I remember back in the dark days when I started my counseling program, and again when I worked in crappy internships with punitive supervisors who had no idea how to play and teach real children. It was scary to think that to support my own adopted kids I had to work in programs that mostly harmed kids. I wanted so much to somehow continue giving other children and teens the freedom and support I give my own. The professional world seemed stacked against me.
Sometimes I really did wonder if Bridget had somehow forgotten me, our contracts, my puja. Or maybe she was busy with others, and had no more time to follow my little problems.

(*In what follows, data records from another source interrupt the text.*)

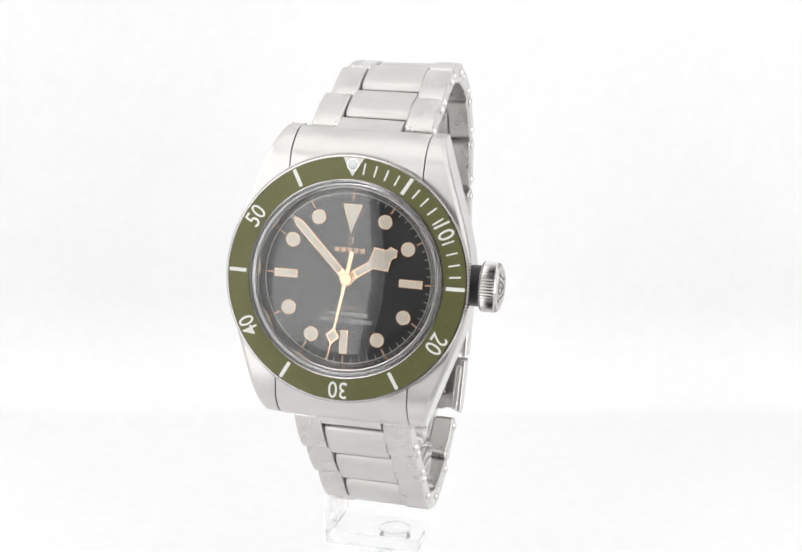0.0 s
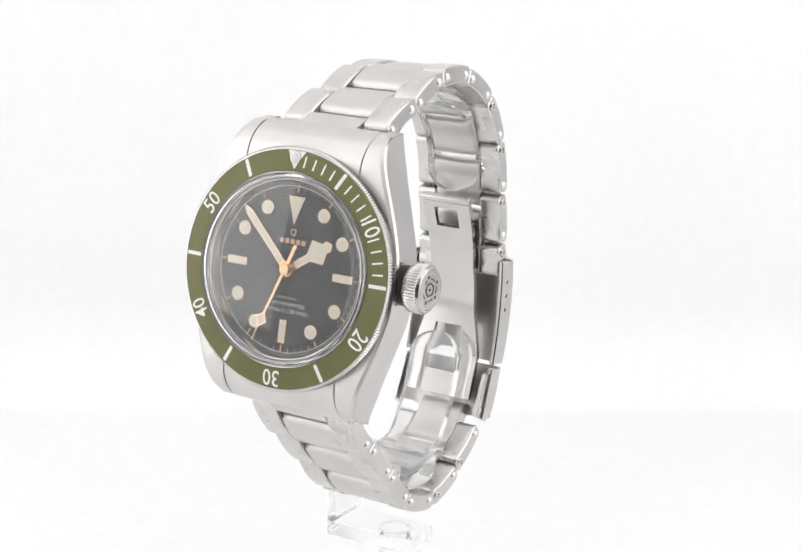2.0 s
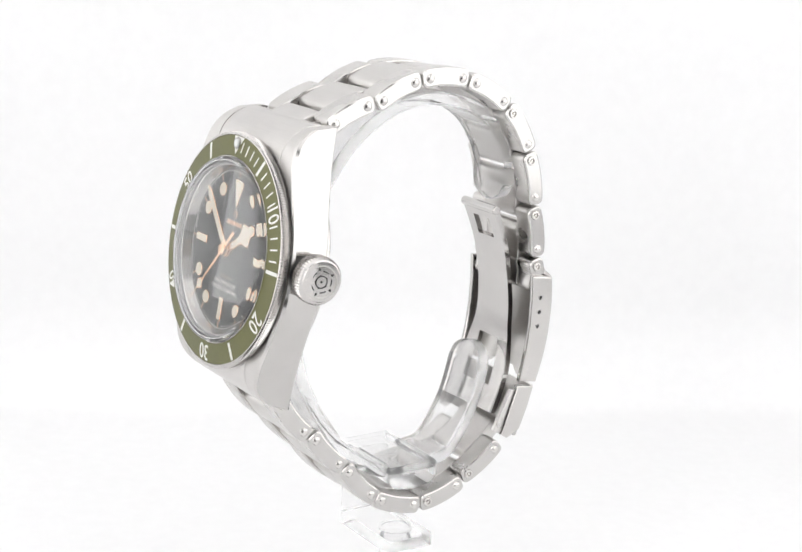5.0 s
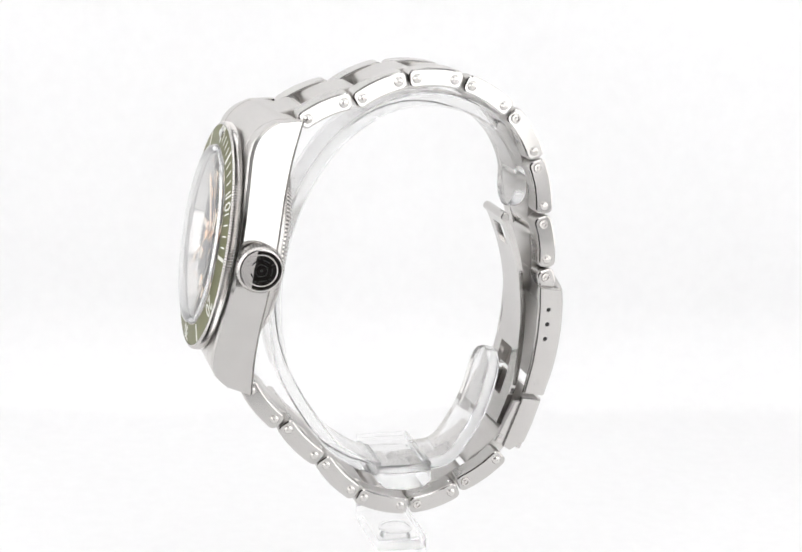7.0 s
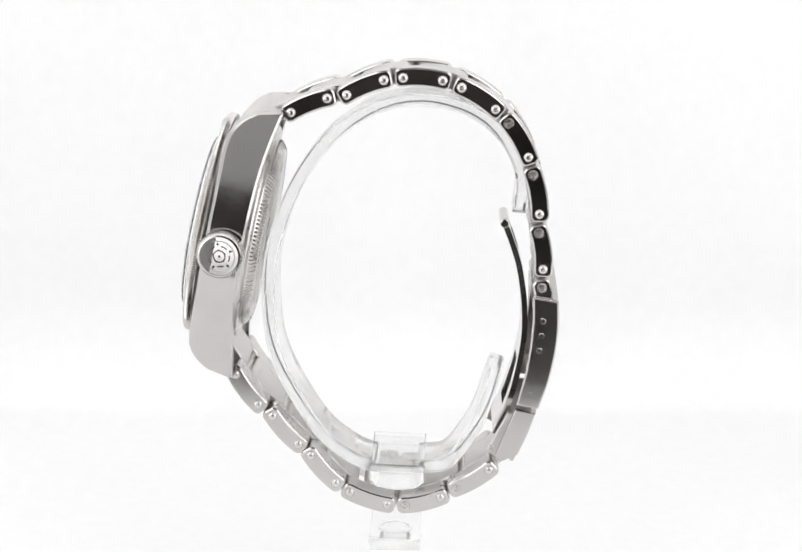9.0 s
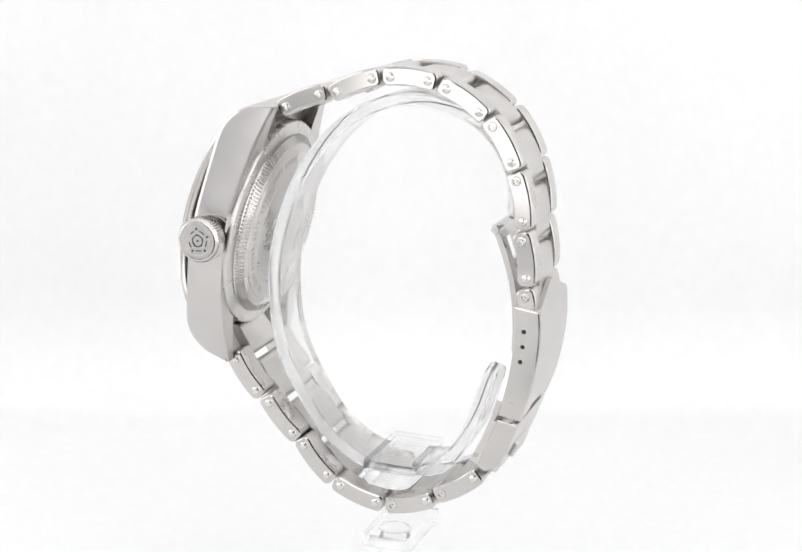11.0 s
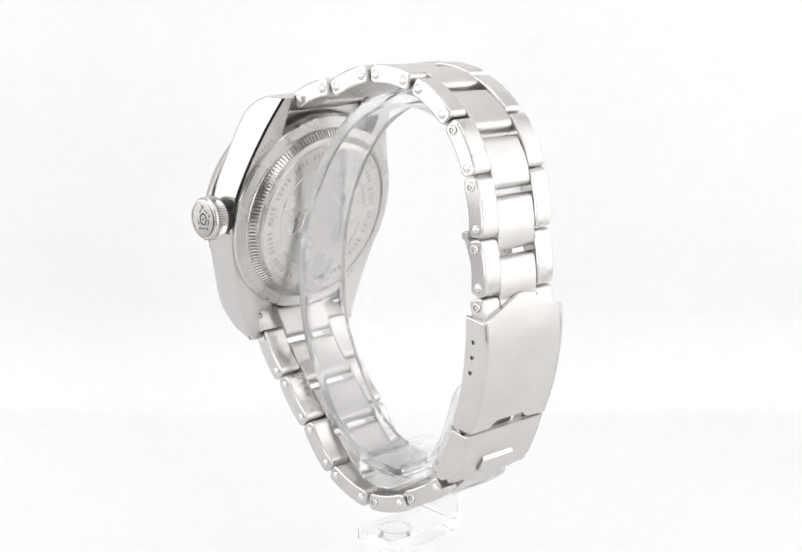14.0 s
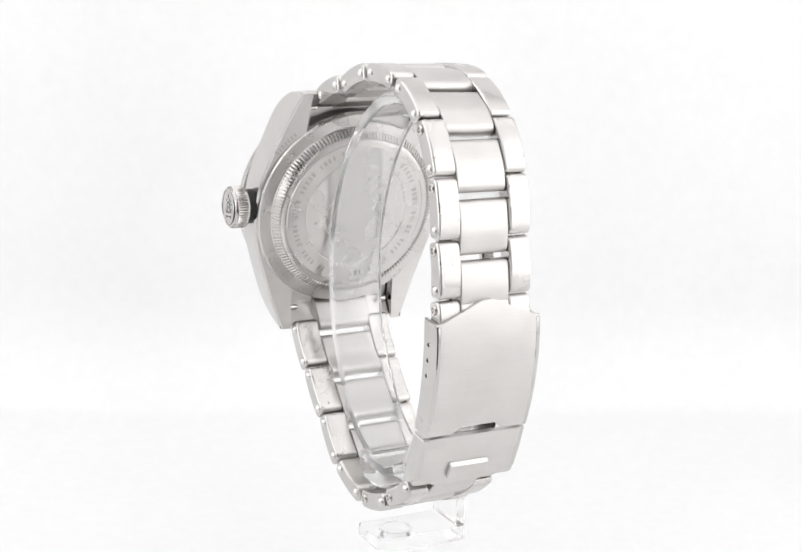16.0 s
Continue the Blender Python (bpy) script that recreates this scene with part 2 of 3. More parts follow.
def case():
    """Mid-case: two rails that end in the lugs, and a round body between them."""
    us = [-24.2 + 48.4 * k / 56 for k in range(57)]
    s = Shape()
    for side in (1, -1):
        rings = []
        for u in us:
            a = abs(u)
            X, t, b = curve_at(a, SHOULDER), curve_at(a, TOPLINE), curve_at(a, UNDERLINE)
            t = max(t, b + 0.9)
            c = 0.75
            i = max(11.1, math.sqrt(max(0.0, 16.5 ** 2 - u * u)))
            i = min(i, X - c - 0.15)
            rings.append([(side * q[0], u, q[1]) for q in ((i, b), (X - 0.4, b), (X, b + 0.4), (X, t - c), (X - 0.25 * c, t - 0.3 * c), (X - c, t), (i, t))])
        s.rings(rings)
    body = s.put("case", M_BRUSHED, watch, CASE, "brushed steel case with polished flanks", 14)
    body.data.materials.append(M_POLISH)
    for p in body.data.polygons:
        n = CASE.inverted().to_3x3() @ p.normal
        if abs(n.x) > 0.45:
            p.material_index = 1
    lathe([(0, -3.3), (16.2, -3.3), (16.2, -2.35), (19.0, -2.35), (19.0, -8.7), (17.6, -9.2), (0, -9.2)], 72).put("movement_ring", M_BRUSHED, body, CASE)
    # crown tube guard, drilled lug ends
    for u in (20.8, -20.8):
        for side in (1, -1):
            bar = slab([(u + 0.55 * math.cos(a), -8.4 + 0.55 * math.sin(a)) for a in [k * math.pi / 5 for k in range(10)]], side * 9.9 - 0.8, side * 9.9 + 1.3, 0.1)
            bar.put("spring_bar", M_POLISH, body, CASE)
    # engraved row between the upper lugs: plain bars
    for k in range(7):
        a = radians(40.5 + 2.2 * k)
        u = 20.7 * math.cos(a)
        w = curve_at(u, UNDERLINE)
        bar = plate([(-0.22, -0.45), (0.22, -0.45), (0.22, 0.45), (-0.22, 0.45)], w - 0.05, w + 0.1)
        moved(bar, Matrix.Translation((20.7 * math.sin(a), u, 0)) @ Matrix.Rotation(-a, 4, "Z"))
        bar.put("engraved_bar", M_ENGRAVE, body, CASE)
    return body


def end_link(sign, parent):
    """Solid end link between the lugs, following their curve."""
    out = []
    us = [14.5 + 9.5 * k / 18 for k in range(19)]
    top = [(sign * u, curve_at(u, TOPLINE) + 0.02) for u in us]
    low = [(sign * 23.9, -10.2), (sign * 22.6, -9.0), (sign * 20.4, -7.4), (sign * 14.5, -7.0)]
    poly = top + low
    link = slab(poly, -10.95, 10.95, 0.18).put("end_link", M_BRUSHED, parent, CASE, "curved brushed end link between the lugs")
    return link


def bezel():
    rim = lathe([(15.75, -0.6), (15.8, 0.2), (15.94, 0.22), (16.0, 0.05), (19.5, -0.42), (19.55, -0.24), (19.75, -0.26), (20.05, -0.5),
                 (20.15, -0.7), (20.15, -1.62), (19.9, -1.82), (18.95, -1.84), (18.8, -2.12), (15.75, -2.12)], 520, ((7, 8, 9), 0.3))
    ring = rim.put("bezel", M_COIN, watch, CASE, "coin-edged steel bezel", 50)
    slope = -0.43 / 3.2

    def level(r):
        return 0.15 + (r - 16.3) * slope

    lathe([(16.0, level(16.0) - 0.1), (16.0, level(16.0)), (19.48, level(19.48)), (19.48, level(19.48) - 0.1)], 128).put(
        "bezel_insert", M_GREEN, ring, CASE, "matte olive green aluminium insert")

    def mark(poly, name="minute_mark", deg=0.0, mat=M_WHITE, h=0.05):
        s = plate(poly, 0, h)
        s.v = [Vector((p.x, p.y, p.z + level(math.hypot(p.x, p.y)))) for p in s.v]
        moved(s, around(deg)).put(name, mat, ring, CASE)

    for deg in (30, 90, 150, 210, 270, 330):
        mark([(-0.3, 16.4), (0.3, 16.4), (0.3, 19.35), (-0.3, 19.35)], "five_minute_bar", deg)
    for k in range(1, 15):
        if k not in (5, 10):
            near = k in (9, 11)
            mark([(-0.13, 16.9 if not near else 16.7), (0.13, 16.9 if not near else 16.7), (0.13, 18.7), (-0.13, 18.7)], "minute_mark", k * 6)
    mark([(0, 16.4), (1.7, 19.34), (0.9, 19.38), (0, 19.4), (-0.9, 19.38), (-1.7, 19.34)], "zero_triangle")
    pearl = lathe([(0.001, 0.62), (0.4, 0.58), (0.7, 0.42), (0.78, 0.2), (0.78, -0.1)], 20)
    moved(pearl, Matrix.Translation((0, 18.25, level(18.25)))).put("pearl", M_PEARL, ring, CASE)
    cup = lathe([(0.78, 0.0), (0.8, 0.26), (1.0, 0.26), (1.02, 0.0)], 20)
    moved(cup, Matrix.Translation((0, 18.25, level(18.25)))).put("pearl_cup", M_POLISH, ring, CASE)
    for text, deg in (("10", 60), ("20", 120), ("30", 180), ("40", 240), ("50", 300)):
        s = letters(text, 2.75, around(deg, 17.9), 0.01, 0.07, 0.86, 0.004)
        s.v = [Vector((p.x, p.y, p.z + level(math.hypot(p.x, p.y)))) for p in s.v]
        s.put("numeral", M_WHITE, ring, CASE)


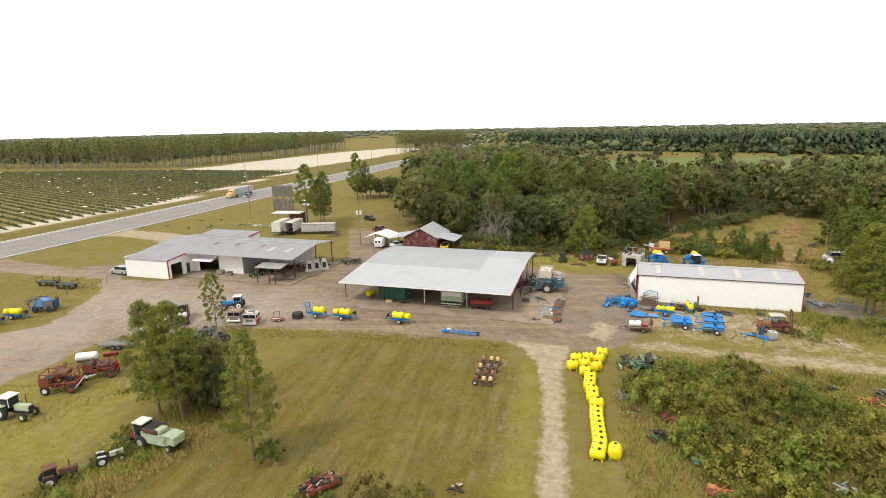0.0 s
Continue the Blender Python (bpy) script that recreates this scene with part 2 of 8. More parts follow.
GRASS_BLADE = leaf_mat("rank_grass", (0.31, 0.262, 0.068), (0.52, 0.425, 0.155), 0.1, 0.5)
GREEN_BLADE = leaf_mat("green_weeds", (0.24, 0.25, 0.046), (0.40, 0.375, 0.092), 0.1, 0.5)
STRAW_BLADE = leaf_mat("brown_straw", (0.36, 0.235, 0.09), (0.56, 0.39, 0.18), 0.1, 0.5)
DEAD_TWIG = mat("dead_twigs", (0.25, 0.235, 0.195), 0.9, vary=0.3, stain=(0.13, 0.125, 0.07), stain_amount=0.45)
PALE_LEAF = leaf_mat("pale_clearing_trees", (0.19, 0.19, 0.06), (0.29, 0.27, 0.10), 0.2, 0.3, (0.26, 0.23, 0.11))


# ---- building blocks ----
def part(name, bm, material, parent=None, label=""):
    me = bpy.data.meshes.new(name)
    bm.to_mesh(me)
    bm.free()
    me.materials.append(material)
    ob = new(name, me)
    if parent is not None:
        ob.parent = parent
    return tagged(ob, label)


def empty(name, x, y, rz=0, z=0, label="", category="", group="", kind="", scale=1):
    ob = new(name)
    ob.matrix_basis = pose(x, y, z, 0, 0, rz) @ Matrix.Scale(scale, 4)
    return tagged(ob, label, category, group, kind)


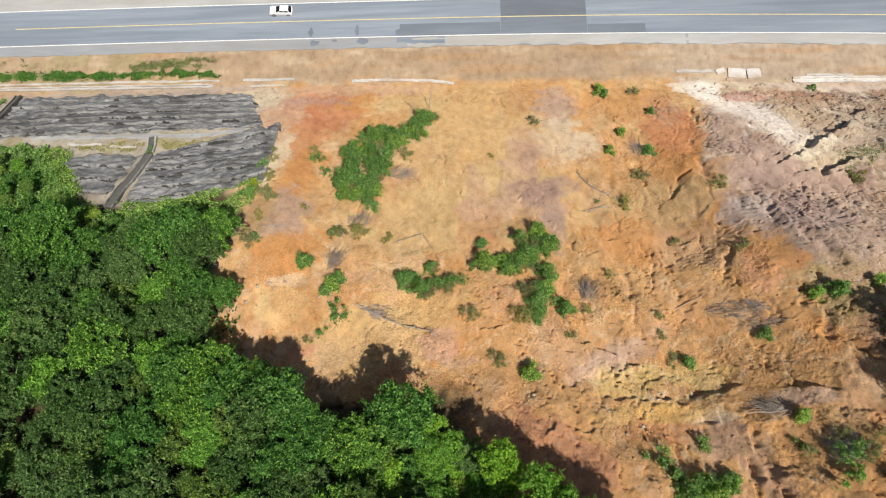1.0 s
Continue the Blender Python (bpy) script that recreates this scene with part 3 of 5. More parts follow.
def earth_colour(x, y):
    """The colour of the bare earth at each place."""
    s = toe_y(np.clip(x, -150, 220)) - y
    n1, n2, n3 = fbm(x * 0.12, y * 0.12, 4, 41), fbm(x * 0.35, y * 0.35, 4, 42), fbm(x * 0.9, y * 0.9, 3, 43)
    ws = s + 2.2 * n1 + 1.2 * n2

    def mixed(c, new_colour, w):
        return c + (np.array(new_colour) - c) * np.clip(w, 0, 1)[..., None]

    c = np.ones(x.shape + (3,)) * np.array(TAN)
    c = mixed(c, DEEP_TAN, smooth(38, 50, ws))
    c = mixed(c, YELLOW, 0.4 * smooth(0.1, 0.7, n2) * (1 - smooth(40, 50, ws)))
    c = mixed(c, ORANGE, 0.55 * smooth(0.15, 0.8, fbm(x * 0.2, y * 0.14, 4, 44)))
    c = mixed(c, PINK, 0.4 * smooth(0.25, 0.8, fbm(x * 0.16, y * 0.16, 4, 45)))
    c = mixed(c, BROWN, 0.5 * smooth(0.2, 0.8, fbm(x * 0.5, y * 0.4, 4, 46)) * smooth(36, 50, ws))
    wx = x + 2.5 * n1 + 1.0 * n2
    c = mixed(c, PALE, 0.22 * smooth(0.1, 0.8, fbm(wx * 0.5 + 0.1 * y, y * 0.09, 4, 58)) * smooth(3, 8, s))
    c = mixed(c, ORANGE, 0.25 * smooth(0.1, 0.8, fbm(wx * 0.6 - 0.1 * y, y * 0.1, 4, 59)) * smooth(3, 8, s))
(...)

But now I feel awed and amazed at my work, and I can see Bridget the foster mother to Jesus in the lives I am touching. I can name teenagers who are not in jail because of my reports, count toddlers who never talked who are now talking, list children who had no accommodations in school who now have supports. I have helped families get better services, helped new kids start homeschooling, and helped other kids find better schools. In Celtic society, a foster mother helps guide a child into apprenticeship and vocation, and I am helping kids make eye contact, speak, study things they love, and get everything from computers in their schools to parents who allow them their video games. A teenager with greasy hair who makes eye contact and smiles and thanks me for having their video games back is a sacred thing, too.
So, I feel a lot of gratitude for Bridget. Maybe she was busy with others while I suffered through my internships. Maybe she did forget me while I was busy studying for certification exams that seem endless. (One more in August.) But somehow, all that difficult time led to doing this work now. Dirt roads and nasty schools and isolated hollows and sacred children, sacred families, and the sacred work of protecting and mentoring children.
May the blessings of Bridgid the bright
Rest upon us, this day, this night,
I will kindle this fire as Bridghid, foster mother of Christ would
The Foster Mother's Name be on our hearth
Be on our work, be on our households all.